§ **DATASET SECTION**
——

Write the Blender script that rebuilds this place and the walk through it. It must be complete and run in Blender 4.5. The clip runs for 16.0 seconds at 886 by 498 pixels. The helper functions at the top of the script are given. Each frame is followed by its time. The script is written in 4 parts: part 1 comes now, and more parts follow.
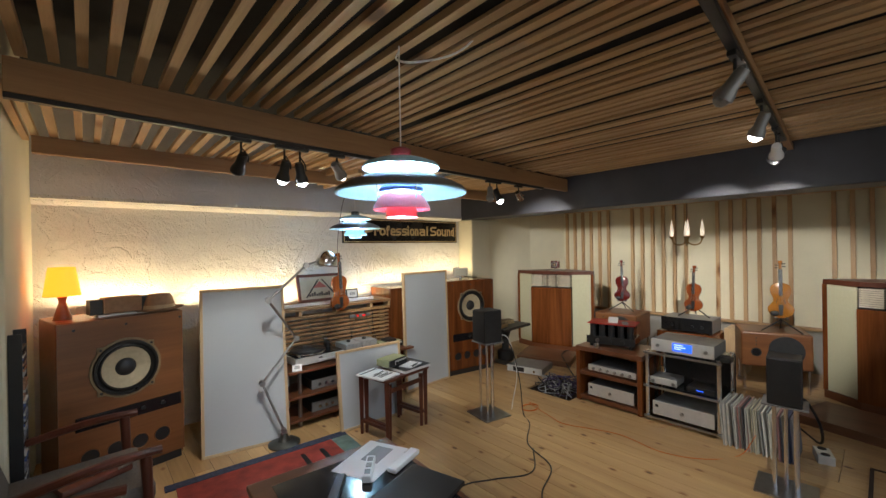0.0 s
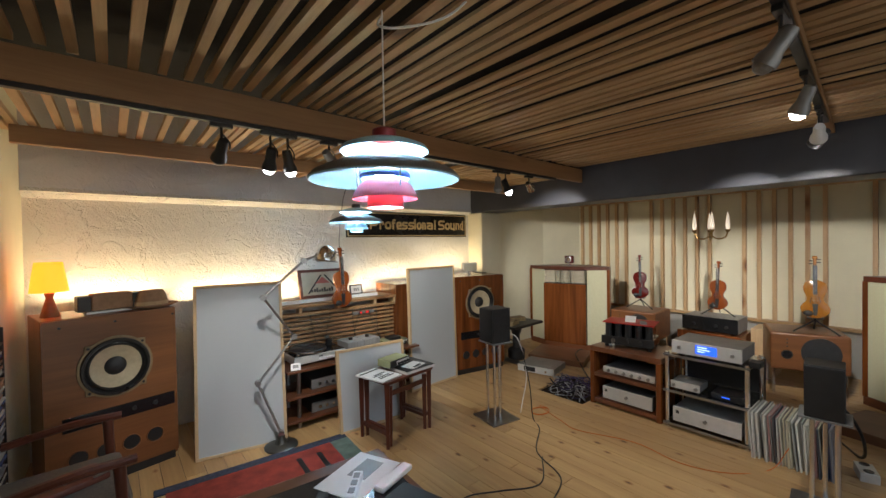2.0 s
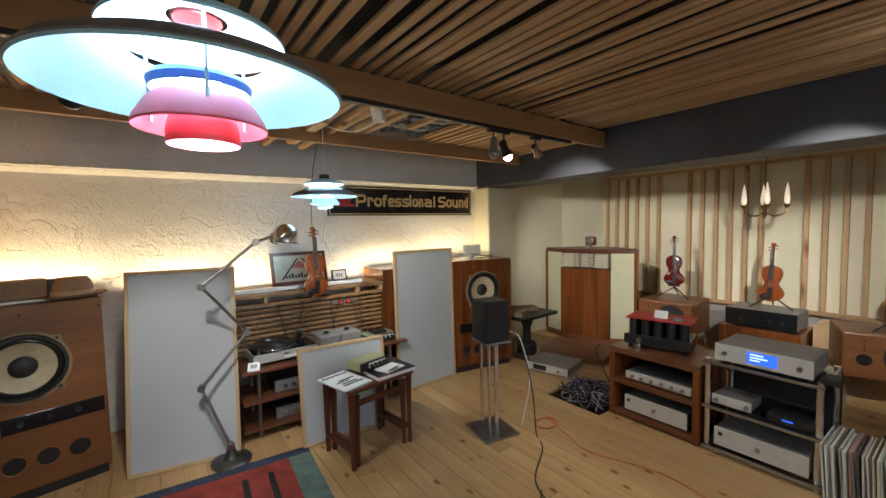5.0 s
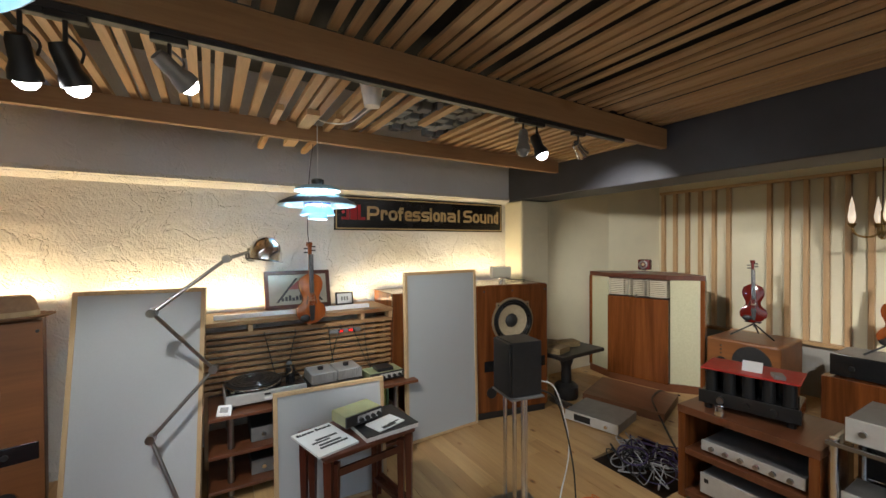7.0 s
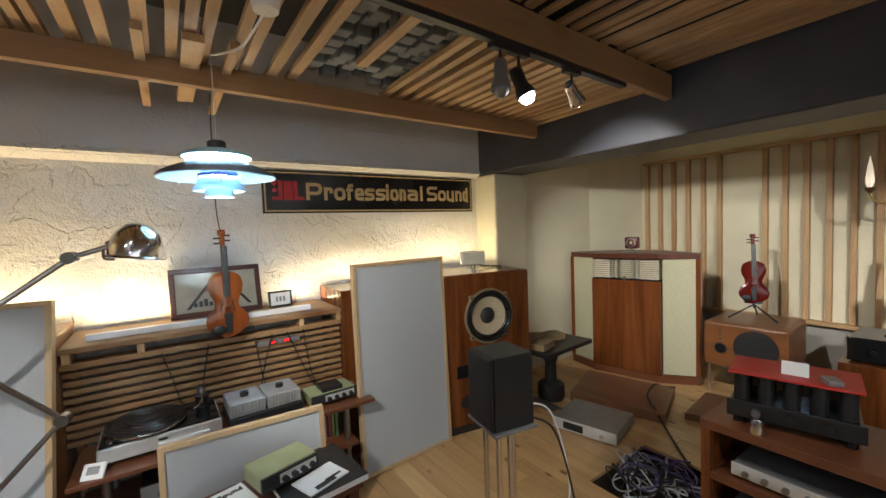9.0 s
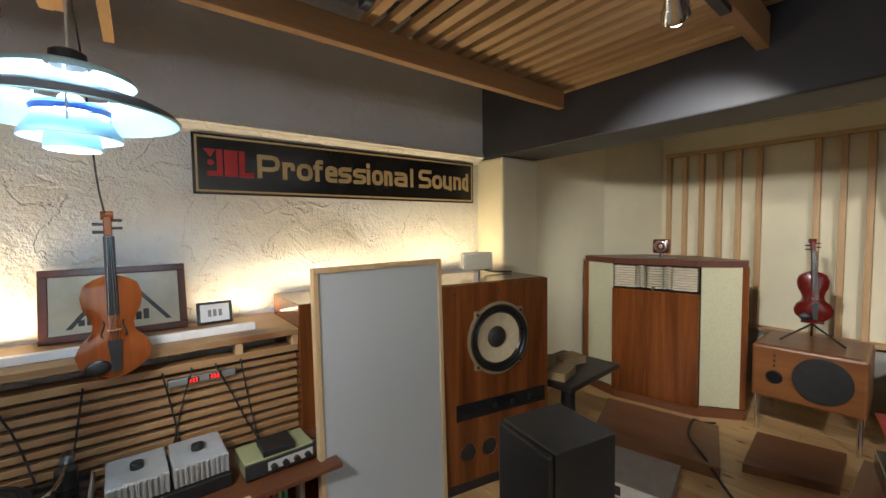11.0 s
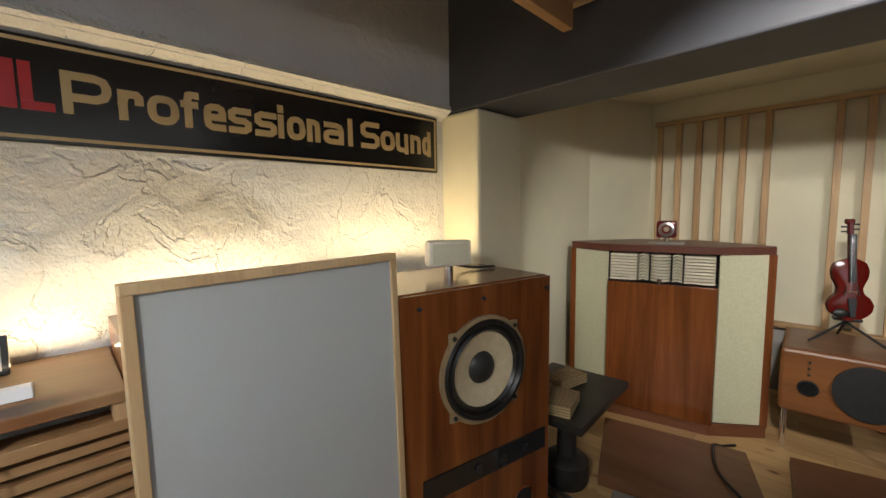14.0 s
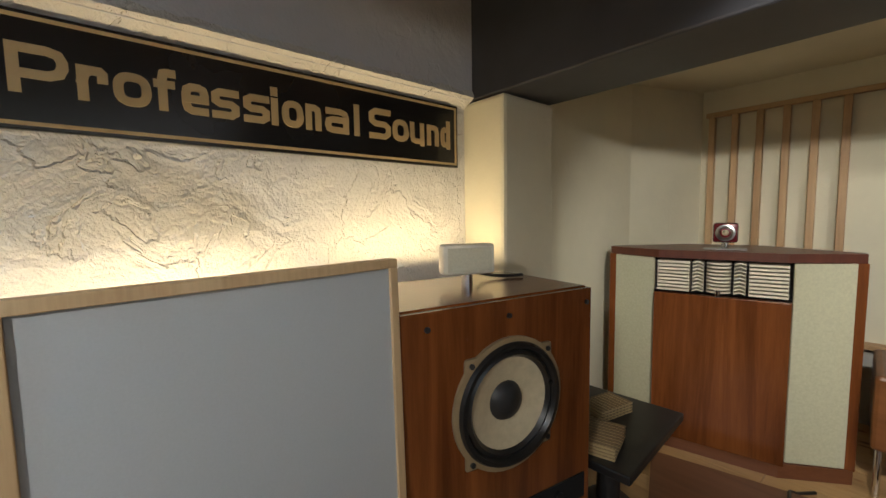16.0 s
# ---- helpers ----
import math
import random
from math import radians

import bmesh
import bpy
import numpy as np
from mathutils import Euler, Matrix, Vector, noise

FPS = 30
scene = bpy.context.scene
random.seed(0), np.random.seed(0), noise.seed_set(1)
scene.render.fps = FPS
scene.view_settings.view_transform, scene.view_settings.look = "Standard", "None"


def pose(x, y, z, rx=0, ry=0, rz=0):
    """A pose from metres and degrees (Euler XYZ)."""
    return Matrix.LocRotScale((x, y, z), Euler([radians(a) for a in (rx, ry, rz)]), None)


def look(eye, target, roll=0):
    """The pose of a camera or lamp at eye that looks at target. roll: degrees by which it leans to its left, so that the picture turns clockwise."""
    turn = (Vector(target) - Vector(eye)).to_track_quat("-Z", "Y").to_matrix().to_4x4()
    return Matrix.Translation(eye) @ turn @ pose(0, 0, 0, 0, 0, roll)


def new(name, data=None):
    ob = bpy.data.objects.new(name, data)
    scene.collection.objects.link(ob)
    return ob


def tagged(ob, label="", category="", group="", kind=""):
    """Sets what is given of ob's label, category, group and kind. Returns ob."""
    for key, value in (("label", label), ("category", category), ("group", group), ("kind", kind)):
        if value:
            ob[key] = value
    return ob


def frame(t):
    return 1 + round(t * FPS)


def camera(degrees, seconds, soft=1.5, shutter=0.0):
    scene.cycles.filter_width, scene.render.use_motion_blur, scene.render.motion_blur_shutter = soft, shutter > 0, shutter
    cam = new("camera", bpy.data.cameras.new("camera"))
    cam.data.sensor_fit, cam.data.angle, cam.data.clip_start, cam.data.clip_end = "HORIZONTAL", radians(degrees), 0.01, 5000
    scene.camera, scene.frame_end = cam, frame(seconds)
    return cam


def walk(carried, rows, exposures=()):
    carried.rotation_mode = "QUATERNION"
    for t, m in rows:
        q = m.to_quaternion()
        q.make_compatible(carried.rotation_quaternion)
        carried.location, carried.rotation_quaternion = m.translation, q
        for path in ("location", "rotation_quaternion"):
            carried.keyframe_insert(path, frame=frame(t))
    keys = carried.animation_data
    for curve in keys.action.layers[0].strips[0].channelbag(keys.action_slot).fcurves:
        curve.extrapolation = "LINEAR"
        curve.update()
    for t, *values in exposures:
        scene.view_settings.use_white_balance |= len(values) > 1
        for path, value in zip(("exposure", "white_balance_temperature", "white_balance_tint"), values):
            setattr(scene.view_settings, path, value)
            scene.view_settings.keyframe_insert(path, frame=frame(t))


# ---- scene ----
cam = camera(96.2, 16.0)
PATH = [
    (0, (0.126, -0.015, 1.531), (1.462, 1.473, 1.527), -1.0),
    (0.5, (0.164, 0.005, 1.532), (1.499, 1.493, 1.51), -0.8),
    (1, (0.2, 0.035, 1.534), (1.529, 1.529, 1.524), -1.3),
    (1.5, (0.262, 0.047, 1.54), (1.585, 1.547, 1.503), -1.7),
    (2, (0.319, 0.073, 1.531), (1.598, 1.61, 1.499), -1.0),
    (2.5, (0.386, 0.101, 1.506), (1.644, 1.654, 1.433), -1.2),
    (3, (0.429, 0.144, 1.499), (1.706, 1.678, 1.377), -0.5),
    (5.5, (1.068, 0.457, 1.494), (2.224, 2.086, 1.39), -1.4),
    (6, (1.147, 0.565, 1.479), (2.407, 2.118, 1.455), -2.4),
    (6.5, (1.224, 0.643, 1.482), (2.377, 2.277, 1.43), -2.0),
    (7, (1.401, 0.763, 1.477), (2.415, 2.487, 1.456), -0.3),
    (7.5, (1.563, 0.854, 1.465), (2.527, 2.605, 1.402), -0.7),
    (8, (1.633, 0.922, 1.465), (2.581, 2.681, 1.392), -1.6),
    (8.5, (1.721, 1.094, 1.472), (2.748, 2.808, 1.388), -3.3),
    (9, (1.774, 1.249, 1.464), (2.911, 2.891, 1.359), -2.2),
    (9.5, (1.873, 1.401, 1.464), (3.041, 3.022, 1.371), -3.5),
    (10, (1.948, 1.556, 1.448), (3.109, 3.181, 1.345), -1.6),
    (12.5, (2.35, 2.206, 1.421), (3.627, 3.737, 1.263), -2.0),
    (13, (2.425, 2.277, 1.415), (3.726, 3.783, 1.213), -2.0),
    (13.5, (2.498, 2.447, 1.406), (3.848, 3.913, 1.241), -1.4),
    (14, (2.565, 2.503, 1.397), (3.954, 3.93, 1.206), -0.9),
    (14.5, (2.671, 2.544, 1.397), (3.959, 4.062, 1.207), -1.4),
    (15, (2.758, 2.591, 1.37), (3.961, 4.177, 1.178), 0.8),
    (15.5, (2.776, 2.611, 1.36), (4.025, 4.164, 1.188), 0.1),
    (16, (2.771, 2.666, 1.373), (4.059, 4.187, 1.207), -0.9),
]
walk(cam, [(t, look(eye, target, roll)) for t, eye, target, roll in PATH], exposures=((0, 0.78), (6, 0.74), (13, 0.68), (16, 0.5)))

# ---- world and light ----
world = bpy.data.worlds.new("world")
scene.world = world
world.use_nodes = True
sky = world.node_tree.nodes.new("ShaderNodeTexSky")
sky.sky_type, sky.sun_disc, sky.sun_elevation, sky.sun_rotation = "NISHITA", False, 0.7, 2.6
world.node_tree.links.new(sky.outputs["Color"], world.node_tree.nodes["Background"].inputs["Color"])
world.node_tree.nodes["Background"].inputs["Strength"].default_value = 0.1


def lamp(kind, m, energy, color, size=0.1, size_y=None, spot=60, blend=0.5):
    data = bpy.data.lights.new("lamp_light", kind)
    data.energy, data.color = energy, color
    if kind == "AREA":
        data.size = size
        if size_y:
            data.shape, data.size_y = "RECTANGLE", size_y
    else:
        data.shadow_soft_size = size
    if kind == "SPOT":
        data.spot_size, data.spot_blend = radians(spot), blend
    ob = new("lamp_light", data)
    ob.matrix_world = m
    return ob


WARM, WHITE, COOL = (1.0, 0.76, 0.42), (1.0, 0.965, 0.90), (0.72, 0.86, 1.0)
# added fill light, set in an assumed, unseen window behind the walk
lamp("AREA", look((1.6, -1.93, 1.45), (1.9, 3.0, 0.7)), 7.5, (0.84, 0.92, 1.0), 3.4, 1.7)
# light strips behind the furniture along the plaster wall
for x0, x1, z, y, e in ((-0.05, 0.6, 1.13, 4.06, 2.8), (0.75, 1.3, 1.06, 4.06, 2.8), (1.40, 1.75, 1.0, 4.06, 2.6), (2.3, 2.64, 1.0, 4.06, 1.3), (2.7, 3.3, 1.1, 4.06, 1.5), (3.42, 4.1, 1.15, 4.0, 2.4)):
    lamp("AREA", look(((x0 + x1) / 2, y, z), ((x0 + x1) / 2, y + 0.07, z + 1)), e, WARM, x1 - x0, 0.03)

# ---- materials ----


def nodes_of(name, rough, metal=0.0):
    m = bpy.data.materials.new(name)
    m.use_nodes = True
    t = m.node_tree
    b = t.nodes["Principled BSDF"]
    b.inputs["Roughness"].default_value, b.inputs["Metallic"].default_value = rough, metal
    return m, t, b


def ramp(t, fac, stops):
    r = t.nodes.new("ShaderNodeValToRGB")
    while len(r.color_ramp.elements) < len(stops):
        r.color_ramp.elements.new(0.5)
    for e, (p, c) in zip(r.color_ramp.elements, stops):
        e.position, e.color = p, (*c, 1)
    t.links.new(fac, r.inputs["Fac"])
    return r.outputs["Color"]


def tex(t, scale, stretch=(1, 1, 1), detail=4.0, rough=0.6, rnd=True, distort=0.0):
    c = t.nodes.new("ShaderNodeTexCoord")
    mp = t.nodes.new("ShaderNodeMapping")
    mp.inputs["Scale"].default_value = stretch
    t.links.new(c.outputs["Object"], mp.inputs["Vector"])
    if rnd:
        oi = t.nodes.new("ShaderNodeObjectInfo")
        mu = t.nodes.new("ShaderNodeMath")
        mu.operation = "MULTIPLY"
        mu.inputs[1].default_value = 37.0
        t.links.new(oi.outputs["Random"], mu.inputs[0])
        t.links.new(mu.outputs[0], mp.inputs["Location"])
    n = t.nodes.new("ShaderNodeTexNoise")
    n.inputs["Scale"].default_value, n.inputs["Detail"].default_value, n.inputs["Roughness"].default_value = scale, detail, rough
    n.inputs["Distortion"].default_value = distort
    t.links.new(mp.outputs[0], n.inputs["Vector"])
    return n.outputs["Fac"]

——

§ **TASK DETAILS**
Copy out exactly the lines from the one containing "ob = bpy.data.objects.new(name, data)" to the one containing "scene.view_settings.keyframe_insert(path, frame=frame(t))", both ends inclusive.

§ **COMPLETE RESPONSE**
    ob = bpy.data.objects.new(name, data)
    scene.collection.objects.link(ob)
    return ob


def tagged(ob, label="", category="", group="", kind=""):
    """Sets what is given of ob's label, category, group and kind. Returns ob."""
    for key, value in (("label", label), ("category", category), ("group", group), ("kind", kind)):
        if value:
            ob[key] = value
    return ob


def frame(t):
    return 1 + round(t * FPS)


def camera(degrees, seconds, soft=1.5, shutter=0.0):
    scene.cycles.filter_width, scene.render.use_motion_blur, scene.render.motion_blur_shutter = soft, shutter > 0, shutter
    cam = new("camera", bpy.data.cameras.new("camera"))
    cam.data.sensor_fit, cam.data.angle, cam.data.clip_start, cam.data.clip_end = "HORIZONTAL", radians(degrees), 0.01, 5000
    scene.camera, scene.frame_end = cam, frame(seconds)
    return cam


def walk(carried, rows, exposures=()):
    carried.rotation_mode = "QUATERNION"
    for t, m in rows:
        q = m.to_quaternion()
        q.make_compatible(carried.rotation_quaternion)
        carried.location, carried.rotation_quaternion = m.translation, q
        for path in ("location", "rotation_quaternion"):
            carried.keyframe_insert(path, frame=frame(t))
    keys = carried.animation_data
    for curve in keys.action.layers[0].strips[0].channelbag(keys.action_slot).fcurves:
        curve.extrapolation = "LINEAR"
        curve.update()
    for t, *values in exposures:
        scene.view_settings.use_white_balance |= len(values) > 1
        for path, value in zip(("exposure", "white_balance_temperature", "white_balance_tint"), values):
            setattr(scene.view_settings, path, value)
            scene.view_settings.keyframe_insert(path, frame=frame(t))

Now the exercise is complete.